At first glance, it seems unusual that birds would collide with the largest, and most obvious objects humans create.
But for reasons not entirely known, office building lights at night confuse the birds' natural navigation ability using the stars or moon. In the same way that humans walk into glass doors, birds have difficulty seeing windows.
The odds are high that migratory birds will encounter an urban area obstructed by buildings. According to research on building bird kills conducted by the World Wildlife Fund, the major cities of North America, if placed on one line of latitude, would occupy about 41 per cent of the continent's horizon.
That means there is a 41 per cent chance of a bird coming up from the Caribbean or Mexico hitting an urban area during migration.

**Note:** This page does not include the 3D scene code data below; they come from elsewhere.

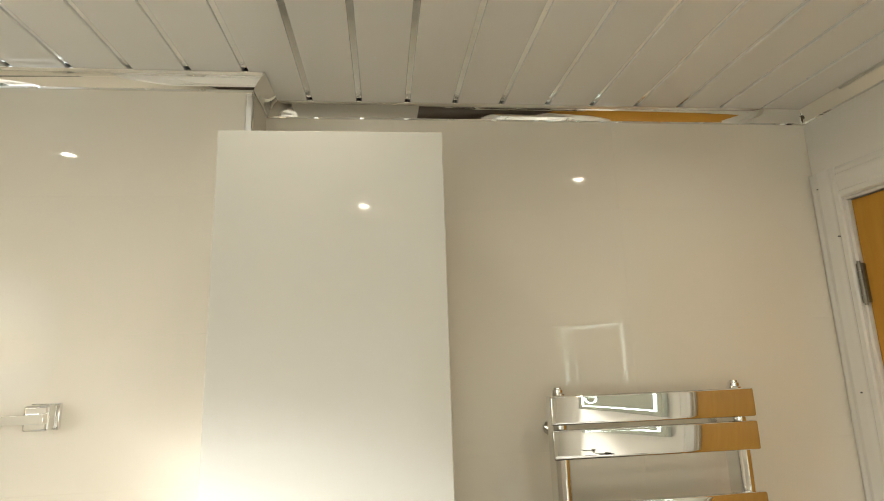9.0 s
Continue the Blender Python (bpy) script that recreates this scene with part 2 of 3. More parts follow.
wall_west = structure("wall_west", bm, M_GROUT, "tiled wall over the bath with an added window opening", "wall")
bm = bmesh.new()
d0, d1, dh = DOOR
box(bm, (XE, YS - 0.0004, -0.006), (XE + T, d0 - 0.03, H + 0.05))
box(bm, (XE, d0 - 0.03, dh + 0.03), (XE + T, d1 + 0.03, H + 0.05))
box(bm, (XE, d1 + 0.03, -0.006), (XE + T, 0.004, H + 0.05))
wall_east = structure("wall_east", bm, M_PLASTER, "cream painted wall round the oak door", "wall")

# ceiling of white boards with chrome strips between them, in one mesh
bm = bmesh.new()
PITCH, STRIP = 0.125, 0.013
k0 = math.floor((XW) / PITCH) - 1
k = k0
while k * PITCH < XE:
    a, b = max(k * PITCH + STRIP / 2, XW), min((k + 1) * PITCH - STRIP / 2, XE)
    if b > a:
        box(bm, (a, YS, H), (b, 0, H + 0.012), 0.0022, 2, 0)
    k += 1
for v in bm.verts:                                  # the boards run slightly askew
    if XW + 0.01 < v.co.x < XE - 0.01:
        v.co.x -= 0.016 * (v.co.y + 0.035)
box(bm, (XW, YS, H + 0.004), (XE, 0, H + 0.02), 0, 1, 1)
ceiling = structure("ceiling", bm, [M_PVC, M_STRIP], "glossy white panelled ceiling with thin chrome strips", "ceiling")


def cove_profile():
    pts = [(0.0, 0.0), (0.036, 0.0), (0.036, -0.003)]
    for i in range(9):
        q = i / 8
        sag = 0.0035 * math.sin(math.pi * q)
        pts.append((0.035 - 0.031 * q - 0.7 * sag, -0.0035 - 0.0265 * q + 0.7 * sag))
    pts += [(0.004, -0.035), (0.0, -0.035)]
    return pts


ROOM = [(XE, 0), (XB, 0), (XB, YB), (XW, YB), (XW, YS), (XE, YS)]
SIDES = ["north", "return", "boxing", "west", "south", "east"]
INWARD = [(0, -1), (1, 0), (0, -1), (1, 0), (0, 1), (-1, 0)]
prof = cove_profile()
for i, nm in enumerate(SIDES):
    (ax, ay), (bx, by) = ROOM[i], ROOM[(i + 1) % 6]
    u, before, after = INWARD[i], INWARD[i - 1], INWARD[(i + 1) % 6]
    bm = bmesh.new()
    ends = [[bm.verts.new((x + (u[0] + o[0]) * q, y + (u[1] + o[1]) * q, H + z - 0.0005)) for q, z in prof] for x, y, o in ((ax, ay, before), (bx, by, after))]
    for j in range(len(prof)):
        k = (j + 1) % len(prof)
        bm.faces.new((ends[0][j], ends[0][k], ends[1][k], ends[1][j])).smooth = 3 <= j <= 10
    bm.faces.new(ends[0][::-1])
    bm.faces.new(ends[1])
    structure("coving_" + nm, bm, M_COVE, "shiny chrome coving along the ceiling", "coving")

bm = bmesh.new()
box(bm, (XB - 0.014, YB - 0.003, 0.0), (XB + 0.003, YB + 0.012, H - 0.038), 0.003, 2)
structure("trim_corner", bm, M_CHROME, "thin chrome tile trim on the outer corner", "trim")

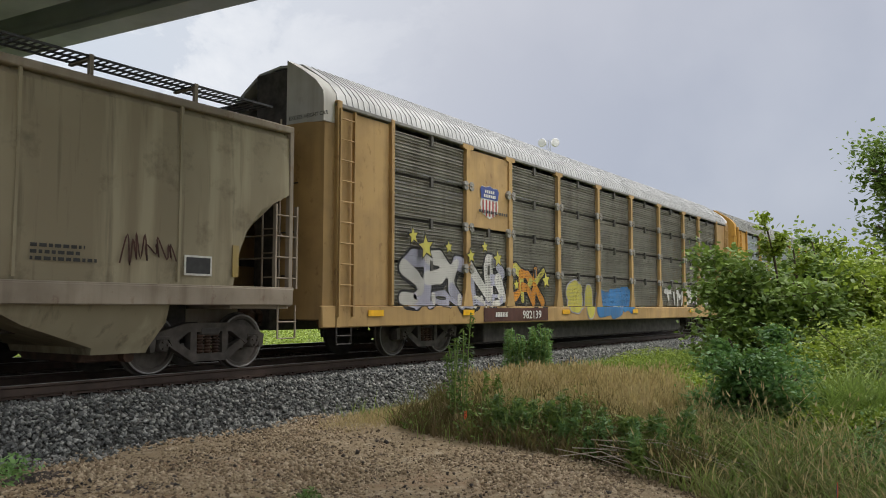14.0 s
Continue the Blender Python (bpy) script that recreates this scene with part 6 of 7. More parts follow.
# grey four-bay hopper
c = covered_hopper(47.55, 18.85, "clean grey covered hopper wagon with black stencils", white_tan2, trim_white, bay_mat=shaded_bay_grime, bays=4, gates=True, bay_x=-0.38)
lettering(c, "TILX", 2.12, 2.61, 0.31, stencil_black)
lettering(c, "620218", 2.08, 2.31, 0.30, stencil_black)
lettering(c, "LD LMT  219800 LB", 1.96, 1.87, 0.105, stencil_black)
lettering(c, "LT WT   66200 LB", 1.94, 1.73, 0.105, stencil_black)
lettering(c, "DO NOT HAMMER ON CAR", 8.6, 2.05, 0.12, stencil_red)
bars(c, 13.0, 13.6, 1.65, 1.95, 5, stencil_black, seed=3)
bars(c, 15.4, 15.9, 1.65, 1.85, 3, stencil_black, seed=13)
bars(c, 8.6, 9.8, 1.12, 1.24, 2, stencil_black, -SIDE - 0.03, 4)
bars(c, 12.9, 13.7, 1.12, 1.24, 2, stencil_black, -SIDE - 0.03, 14)
scrawl(c, 10.6, 11.7, 1.1, 1.36, stencil_black, 5, -SIDE - 0.06, 0.010)
scrawl(c, 0.55, 1.5, 2.7, 3.3, wagon_trim_brown, 6, -SIDE - 0.02, 0.006, 14)
plate(c, "plate_mark", 3.40, 3.68, 2.47, 2.75, stencil_black, -SIDE - 0.006)
plate(c, "plate_field", 3.43, 3.65, 2.50, 2.72, white_tan2, -SIDE - 0.010)
reflectors(c, (1.27,), 1.5, 2.4, 0.09, -SIDE - 0.01)
reflectors(c, (4.0, 7.2, 10.1, 12.4, 15.2, 17.4), 1.42, 1.9, 0.08, -SIDE - 0.01, reflector_faded)
# cream tank
c = tank_wagon(68.2, 13.8, "cream-white tank wagon with pale handrails", tank_cream, rail_mat=trim_white, dark=trim_white, bands=((0.0, 1.9, 2.75), (2.75, 2.0, 2.35), (4.6, 1.9, 2.2)))
tank_words(c, "TCIX", 0.86, 2.03, 0.28, stencil_black)
tank_words(c, "123057", 1.63, 2.02, 0.27, stencil_black)
tank_bars(c, 0.8, 2.9, 1.7, 1.92, 2, stencil_black, 1)
tank_bars(c, 4.0, 4.8, 1.5, 1.8, 4, stencil_black, 2)
tank_bars(c, 9.7, 10.2, 1.6, 1.8, 2, stencil_black, 12)
tank_bars(c, 12.4, 13.2, 1.9, 2.3, 5, stencil_black, 3)
# black tank with large tags
c = tank_wagon(84.6, 15.1, "black tank wagon with faded spray-paint tags", tank_black, bands=((0.0, 1.9, 2.75), (11.6, 2.1, 2.6), (14.85, 2.0, 2.85)))
tank_words(c, "UTLX 671178", 0.9, 2.1, 0.26, stencil_white)
scrawl(c, 5.5, 9.5, 1.7, 2.5, spray_white, 21, -1.56, 0.03, 7)
lettering(c, "#33", 11.45, 1.5, 0.95, spray_white, -1.53, -25)
plate(c, "data_panel", 13.6, 14.65, 2.02, 2.48, stencil_white, -1.525)
bars(c, 13.65, 14.6, 2.03, 2.47, 8, stencil_black, -1.53, 5)
scrawl(c, 12.9, 14.0, 1.45, 1.7, spray_lilac, 22, -1.50, 0.014, 9)
scrawl(c, 14.1, 14.8, 1.6, 1.95, spray_white, 23, -1.54, 0.014, 6)
# red box wagon
bx = [0.9, 1.75, 2.6, 3.45, 4.3, 5.15]
c = boxcar(101.75, 15.1, "oxide-red box wagon with large white and teal graffiti", box_red, bx + [9.95, 10.85, 11.7, 12.55, 13.4, 14.25], door=(6.15, 9.1), roof=roof_brown)
graffiti(c, 0.9, 6.15, 0.68, 2.1, "KRIVE", spray_white, spray_black, 5, -SIDE - 0.04, 0.09, 0.1, fat=0.42, drop=0.05, accents=(spray_lilac,))
graffiti(c, 0.0, 1.0, 0.7, 1.8, "SO", spray_lilac, spray_blue, 6, -SIDE - 0.04, 0.05)
graffiti(c, 6.3, 7.5, 0.62, 1.9, "LZ", spray_lilac, spray_blue, 16, -SIDE - 0.06, 0.03, 0.3, True, (spray_blue,), 0.22)
graffiti(c, 9.2, 14.95, 0.95, 2.3, "ARMEES", spray_teal, spray_white, 7, -SIDE - 0.04, 0.07, 0.25, True, (spray_lilac,), 0.32, 0.04)
graffiti(c, 8.9, 15.0, 0.62, 1.02, "VAXNZWVAN", spray_white, spray_black, 17, -SIDE - 0.05, 0.05, 0.1, True)
scrawl(c, 6.6, 8.0, 1.55, 1.85, spray_white, 31, -SIDE - 0.08, 0.012)
scrawl(c, 0.15, 0.75, 2.4, 2.8, spray_white, 32, -SIDE - 0.06, 0.012)
lettering(c, "LR   S", 1.2, 2.12, 0.24, stencil_white, -SIDE - 0.03)
for x in (11.08, 11.9, 12.75, 13.68):
    s = Shape()
    yy = -SIDE - 0.03
    s.add([(x, yy, 3.28), (x + 0.42, yy, 3.28), (x + 0.40, yy, 3.84), (x + 0.03, yy, 3.84)], [(0, 1, 2, 3)])
    s.slot = 1
    s.add([(x + 0.14, yy - 0.006, 3.40), (x + 0.28, yy - 0.006, 3.40), (x + 0.27, yy - 0.006, 3.70), (x + 0.15, yy - 0.006, 3.70)], [(0, 1, 2, 3)])
    part("name_block", s, [stencil_white, box_red], c, "pale block of a company name")
bars(c, 7.1, 7.8, 3.0, 3.08, 1, stencil_white, -SIDE - 0.06, 3)
lettering(c, "0", 7.4, 2.4, 0.22, stencil_white, -SIDE - 0.06)
for x, z in ((6.25, 2.62), (6.45, 2.85), (6.3, 2.35)):
    plate(c, "notice", x, x + 0.2, z, z + 0.1, stencil_white, -SIDE - 0.05)
plate(c, "notice", 5.45, 5.7, 2.42, 2.66, stencil_white, -SIDE - 0.03)
reflectors(c, (1.1, 3.4, 5.4, 9.3, 12.0, 14.3), 0.74, 0.9, 0.42, -SIDE - 0.10)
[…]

To reduce bird deaths, environmentalists have had to fight the North American fascination with brightly lit skylines.
FLAP, for instance, tries to battle it head on with the group's slogan, printed on its business cards: "big city, bright lights, dead birds."
To help dim the lights, Mr. Mesure takes pictures on his early-morning bird patrols, snapping shots of brightly lit Toronto office towers, typically at 3 or 4 a.m.
The pictures are used to show owners how their towers are needlessly burning up kilowatt hours of electricity illuminating largely unoccupied buildings.
"Many argue and say 'we can't be lit that much,' " he says, until he pulls out the picture to prove his point.
Mr. Mesure's worst bird kill in the downtown core was at the city's CN Tower, when over 100 died one night. "They were dropping like hailstones around us," he said.
When it comes to dimming lights, lawyers pulling late nighters are definitely the most heartless in the financial district, he observes. Building security guards, however, often betray more human decency, and frequently help in his bird-saving crusade.
Of lawyers, "their attitude is: 'If I have to work at 4 o'clock in the morning, the last thing I care about is birds,' " says Mr. Mesure.